__What you are asked to do__:
Return the material exactly as supplied, apart from the pictures, which are omitted.

__Dataset content__:
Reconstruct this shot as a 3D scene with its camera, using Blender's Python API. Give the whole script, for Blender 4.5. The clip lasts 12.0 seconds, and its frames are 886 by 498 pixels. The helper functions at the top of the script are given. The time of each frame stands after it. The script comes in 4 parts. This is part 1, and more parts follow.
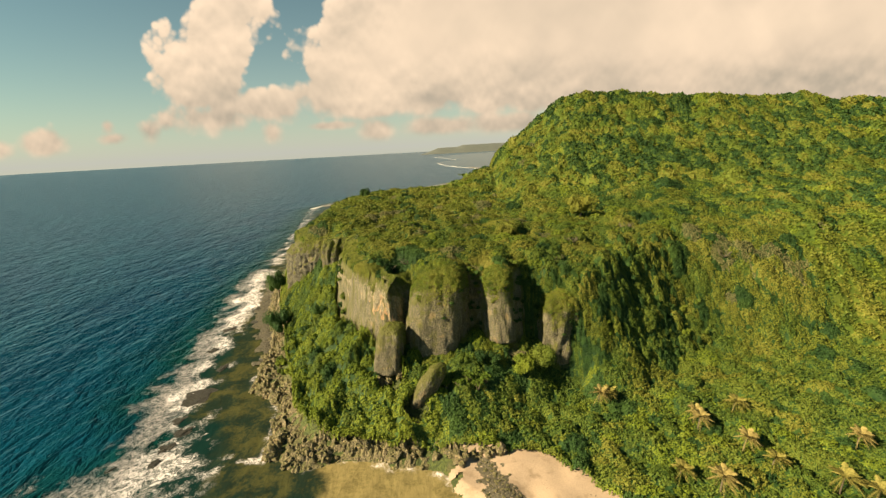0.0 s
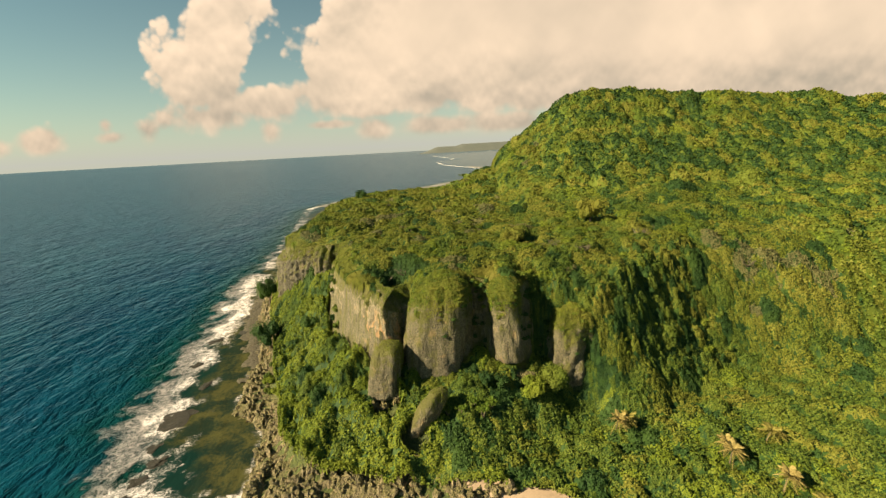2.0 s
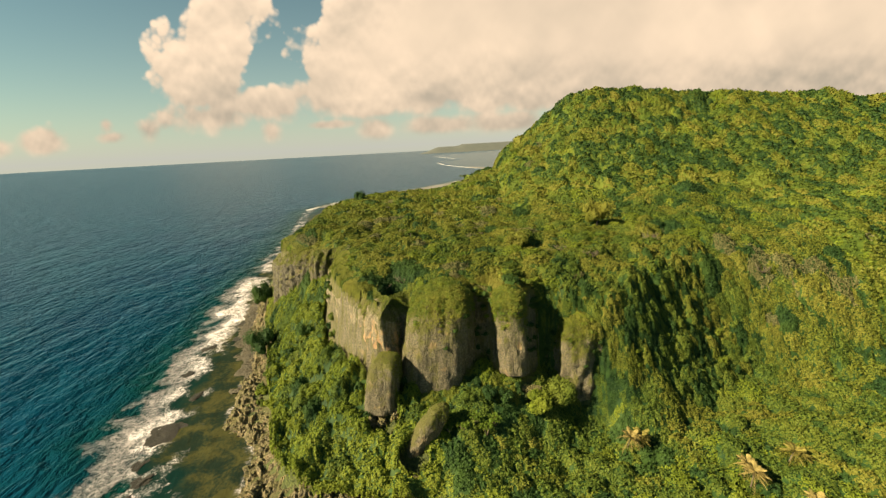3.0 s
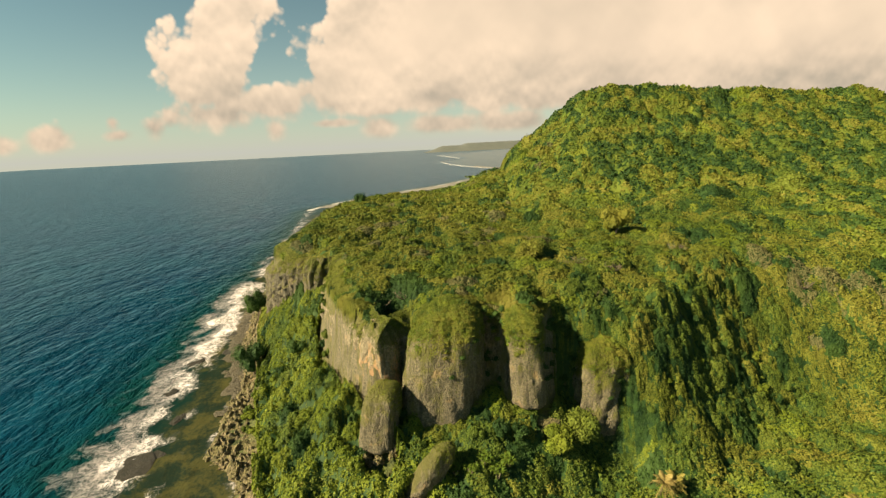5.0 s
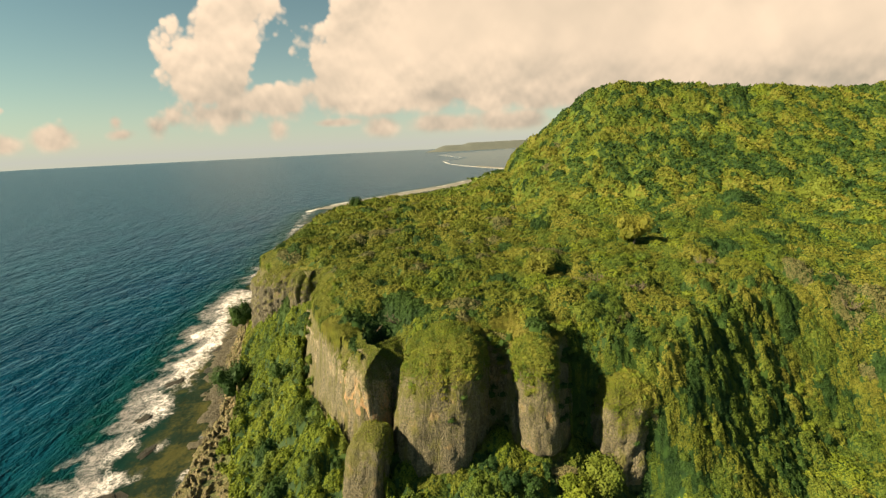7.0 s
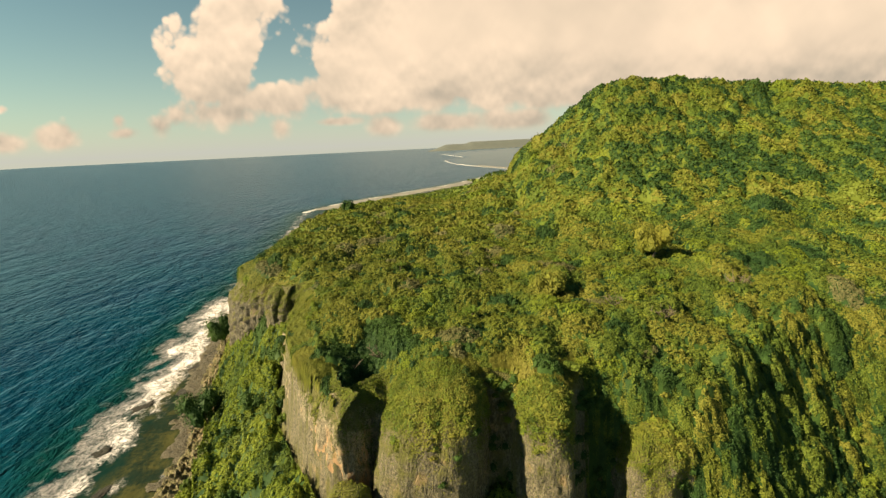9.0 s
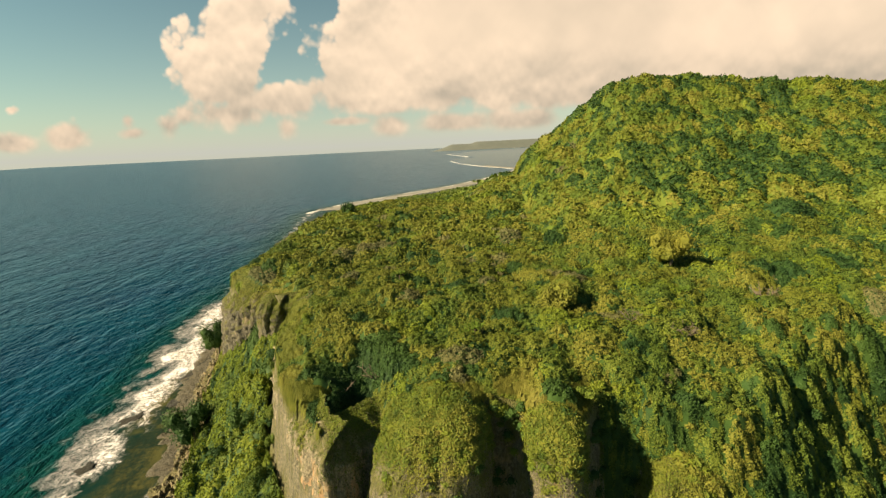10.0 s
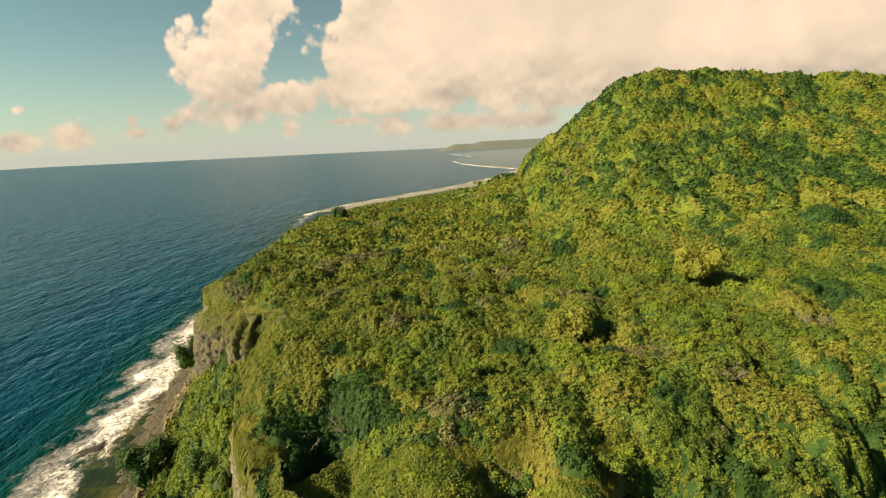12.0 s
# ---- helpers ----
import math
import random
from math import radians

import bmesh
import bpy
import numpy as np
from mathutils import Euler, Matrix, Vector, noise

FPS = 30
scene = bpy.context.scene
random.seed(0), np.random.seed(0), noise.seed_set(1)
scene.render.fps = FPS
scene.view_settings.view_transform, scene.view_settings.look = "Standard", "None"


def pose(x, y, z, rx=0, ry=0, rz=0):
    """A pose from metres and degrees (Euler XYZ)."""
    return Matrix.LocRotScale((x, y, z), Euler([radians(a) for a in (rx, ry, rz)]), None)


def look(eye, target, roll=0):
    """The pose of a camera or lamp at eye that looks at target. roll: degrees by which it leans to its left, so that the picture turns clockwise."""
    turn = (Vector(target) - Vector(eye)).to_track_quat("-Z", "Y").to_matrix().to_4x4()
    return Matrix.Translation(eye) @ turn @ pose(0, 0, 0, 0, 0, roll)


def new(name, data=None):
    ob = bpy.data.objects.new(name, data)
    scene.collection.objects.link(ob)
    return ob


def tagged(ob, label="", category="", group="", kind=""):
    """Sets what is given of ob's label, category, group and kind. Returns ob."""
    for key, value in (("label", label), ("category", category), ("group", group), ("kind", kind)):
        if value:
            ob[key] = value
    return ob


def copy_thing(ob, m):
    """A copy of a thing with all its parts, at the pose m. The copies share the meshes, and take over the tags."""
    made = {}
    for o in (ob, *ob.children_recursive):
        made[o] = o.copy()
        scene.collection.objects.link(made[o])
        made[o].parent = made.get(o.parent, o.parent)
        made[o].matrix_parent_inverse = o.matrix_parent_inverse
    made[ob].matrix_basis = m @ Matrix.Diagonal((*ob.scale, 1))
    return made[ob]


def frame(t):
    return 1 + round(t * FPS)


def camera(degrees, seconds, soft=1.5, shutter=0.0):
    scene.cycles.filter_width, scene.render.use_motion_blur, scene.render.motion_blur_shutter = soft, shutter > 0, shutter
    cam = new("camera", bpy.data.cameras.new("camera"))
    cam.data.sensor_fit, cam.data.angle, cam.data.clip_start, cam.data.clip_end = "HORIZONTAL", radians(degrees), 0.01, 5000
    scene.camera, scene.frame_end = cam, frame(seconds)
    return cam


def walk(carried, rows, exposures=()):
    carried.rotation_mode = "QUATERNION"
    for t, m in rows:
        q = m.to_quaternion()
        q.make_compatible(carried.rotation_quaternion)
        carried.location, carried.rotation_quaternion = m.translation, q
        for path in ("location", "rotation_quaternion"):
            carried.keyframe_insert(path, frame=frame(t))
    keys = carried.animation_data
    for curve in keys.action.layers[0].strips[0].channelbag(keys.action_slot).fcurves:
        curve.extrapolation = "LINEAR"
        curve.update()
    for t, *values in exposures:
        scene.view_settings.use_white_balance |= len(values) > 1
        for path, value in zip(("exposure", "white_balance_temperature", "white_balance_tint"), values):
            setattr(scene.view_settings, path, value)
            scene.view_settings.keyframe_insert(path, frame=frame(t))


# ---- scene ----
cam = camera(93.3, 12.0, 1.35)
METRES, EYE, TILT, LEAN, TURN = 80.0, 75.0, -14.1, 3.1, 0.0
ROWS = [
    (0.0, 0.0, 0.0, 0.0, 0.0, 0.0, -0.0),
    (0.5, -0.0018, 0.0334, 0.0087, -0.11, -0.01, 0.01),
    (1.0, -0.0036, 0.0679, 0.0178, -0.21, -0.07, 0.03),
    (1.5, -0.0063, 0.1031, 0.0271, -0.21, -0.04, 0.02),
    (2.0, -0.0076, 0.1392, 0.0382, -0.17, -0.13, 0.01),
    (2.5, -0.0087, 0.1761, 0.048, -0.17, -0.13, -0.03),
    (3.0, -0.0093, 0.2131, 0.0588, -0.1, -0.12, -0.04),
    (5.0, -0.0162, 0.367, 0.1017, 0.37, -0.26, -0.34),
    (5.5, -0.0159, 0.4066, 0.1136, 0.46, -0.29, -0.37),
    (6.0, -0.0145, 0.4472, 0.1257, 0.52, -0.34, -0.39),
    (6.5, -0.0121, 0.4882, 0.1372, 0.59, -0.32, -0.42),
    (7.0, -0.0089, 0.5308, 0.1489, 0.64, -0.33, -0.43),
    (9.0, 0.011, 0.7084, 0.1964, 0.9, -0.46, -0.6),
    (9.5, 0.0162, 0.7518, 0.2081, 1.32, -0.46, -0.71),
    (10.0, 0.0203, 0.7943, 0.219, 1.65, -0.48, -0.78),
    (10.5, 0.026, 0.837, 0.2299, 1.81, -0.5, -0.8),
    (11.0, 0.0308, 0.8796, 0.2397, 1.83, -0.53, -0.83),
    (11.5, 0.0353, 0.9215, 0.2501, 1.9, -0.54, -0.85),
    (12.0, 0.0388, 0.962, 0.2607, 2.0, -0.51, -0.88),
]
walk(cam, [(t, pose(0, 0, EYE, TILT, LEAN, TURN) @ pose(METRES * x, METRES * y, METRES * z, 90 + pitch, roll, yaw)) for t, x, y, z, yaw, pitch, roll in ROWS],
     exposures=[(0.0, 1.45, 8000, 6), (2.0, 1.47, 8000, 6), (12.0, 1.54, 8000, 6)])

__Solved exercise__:
Reconstruct this shot as a 3D scene with its camera, using Blender's Python API. Give the whole script, for Blender 4.5. The clip lasts 12.0 seconds, and its frames are 886 by 498 pixels. The helper functions at the top of the script are given. The time of each frame stands after it. The script comes in 4 parts. This is part 1, and more parts follow.
0.0 s
2.0 s
3.0 s
5.0 s
7.0 s
9.0 s
10.0 s
12.0 s
# ---- helpers ----
import math
import random
from math import radians

import bmesh
import bpy
import numpy as np
from mathutils import Euler, Matrix, Vector, noise

FPS = 30
scene = bpy.context.scene
random.seed(0), np.random.seed(0), noise.seed_set(1)
scene.render.fps = FPS
scene.view_settings.view_transform, scene.view_settings.look = "Standard", "None"


def pose(x, y, z, rx=0, ry=0, rz=0):
    """A pose from metres and degrees (Euler XYZ)."""
    return Matrix.LocRotScale((x, y, z), Euler([radians(a) for a in (rx, ry, rz)]), None)


def look(eye, target, roll=0):
    """The pose of a camera or lamp at eye that looks at target. roll: degrees by which it leans to its left, so that the picture turns clockwise."""
    turn = (Vector(target) - Vector(eye)).to_track_quat("-Z", "Y").to_matrix().to_4x4()
    return Matrix.Translation(eye) @ turn @ pose(0, 0, 0, 0, 0, roll)


def new(name, data=None):
    ob = bpy.data.objects.new(name, data)
    scene.collection.objects.link(ob)
    return ob


def tagged(ob, label="", category="", group="", kind=""):
    """Sets what is given of ob's label, category, group and kind. Returns ob."""
    for key, value in (("label", label), ("category", category), ("group", group), ("kind", kind)):
        if value:
            ob[key] = value
    return ob


def copy_thing(ob, m):
    """A copy of a thing with all its parts, at the pose m. The copies share the meshes, and take over the tags."""
    made = {}
    for o in (ob, *ob.children_recursive):
        made[o] = o.copy()
        scene.collection.objects.link(made[o])
        made[o].parent = made.get(o.parent, o.parent)
        made[o].matrix_parent_inverse = o.matrix_parent_inverse
    made[ob].matrix_basis = m @ Matrix.Diagonal((*ob.scale, 1))
    return made[ob]


def frame(t):
    return 1 + round(t * FPS)


def camera(degrees, seconds, soft=1.5, shutter=0.0):
    scene.cycles.filter_width, scene.render.use_motion_blur, scene.render.motion_blur_shutter = soft, shutter > 0, shutter
    cam = new("camera", bpy.data.cameras.new("camera"))
    cam.data.sensor_fit, cam.data.angle, cam.data.clip_start, cam.data.clip_end = "HORIZONTAL", radians(degrees), 0.01, 5000
    scene.camera, scene.frame_end = cam, frame(seconds)
    return cam


def walk(carried, rows, exposures=()):
    carried.rotation_mode = "QUATERNION"
    for t, m in rows:
        q = m.to_quaternion()
        q.make_compatible(carried.rotation_quaternion)
        carried.location, carried.rotation_quaternion = m.translation, q
        for path in ("location", "rotation_quaternion"):
            carried.keyframe_insert(path, frame=frame(t))
    keys = carried.animation_data
    for curve in keys.action.layers[0].strips[0].channelbag(keys.action_slot).fcurves:
        curve.extrapolation = "LINEAR"
        curve.update()
    for t, *values in exposures:
        scene.view_settings.use_white_balance |= len(values) > 1
        for path, value in zip(("exposure", "white_balance_temperature", "white_balance_tint"), values):
            setattr(scene.view_settings, path, value)
            scene.view_settings.keyframe_insert(path, frame=frame(t))


# ---- scene ----
cam = camera(93.3, 12.0, 1.35)
METRES, EYE, TILT, LEAN, TURN = 80.0, 75.0, -14.1, 3.1, 0.0
ROWS = [
    (0.0, 0.0, 0.0, 0.0, 0.0, 0.0, -0.0),
    (0.5, -0.0018, 0.0334, 0.0087, -0.11, -0.01, 0.01),
    (1.0, -0.0036, 0.0679, 0.0178, -0.21, -0.07, 0.03),
    (1.5, -0.0063, 0.1031, 0.0271, -0.21, -0.04, 0.02),
    (2.0, -0.0076, 0.1392, 0.0382, -0.17, -0.13, 0.01),
    (2.5, -0.0087, 0.1761, 0.048, -0.17, -0.13, -0.03),
    (3.0, -0.0093, 0.2131, 0.0588, -0.1, -0.12, -0.04),
    (5.0, -0.0162, 0.367, 0.1017, 0.37, -0.26, -0.34),
    (5.5, -0.0159, 0.4066, 0.1136, 0.46, -0.29, -0.37),
    (6.0, -0.0145, 0.4472, 0.1257, 0.52, -0.34, -0.39),
    (6.5, -0.0121, 0.4882, 0.1372, 0.59, -0.32, -0.42),
    (7.0, -0.0089, 0.5308, 0.1489, 0.64, -0.33, -0.43),
    (9.0, 0.011, 0.7084, 0.1964, 0.9, -0.46, -0.6),
    (9.5, 0.0162, 0.7518, 0.2081, 1.32, -0.46, -0.71),
    (10.0, 0.0203, 0.7943, 0.219, 1.65, -0.48, -0.78),
    (10.5, 0.026, 0.837, 0.2299, 1.81, -0.5, -0.8),
    (11.0, 0.0308, 0.8796, 0.2397, 1.83, -0.53, -0.83),
    (11.5, 0.0353, 0.9215, 0.2501, 1.9, -0.54, -0.85),
    (12.0, 0.0388, 0.962, 0.2607, 2.0, -0.51, -0.88),
]
walk(cam, [(t, pose(0, 0, EYE, TILT, LEAN, TURN) @ pose(METRES * x, METRES * y, METRES * z, 90 + pitch, roll, yaw)) for t, x, y, z, yaw, pitch, roll in ROWS],
     exposures=[(0.0, 1.45, 8000, 6), (2.0, 1.47, 8000, 6), (12.0, 1.54, 8000, 6)])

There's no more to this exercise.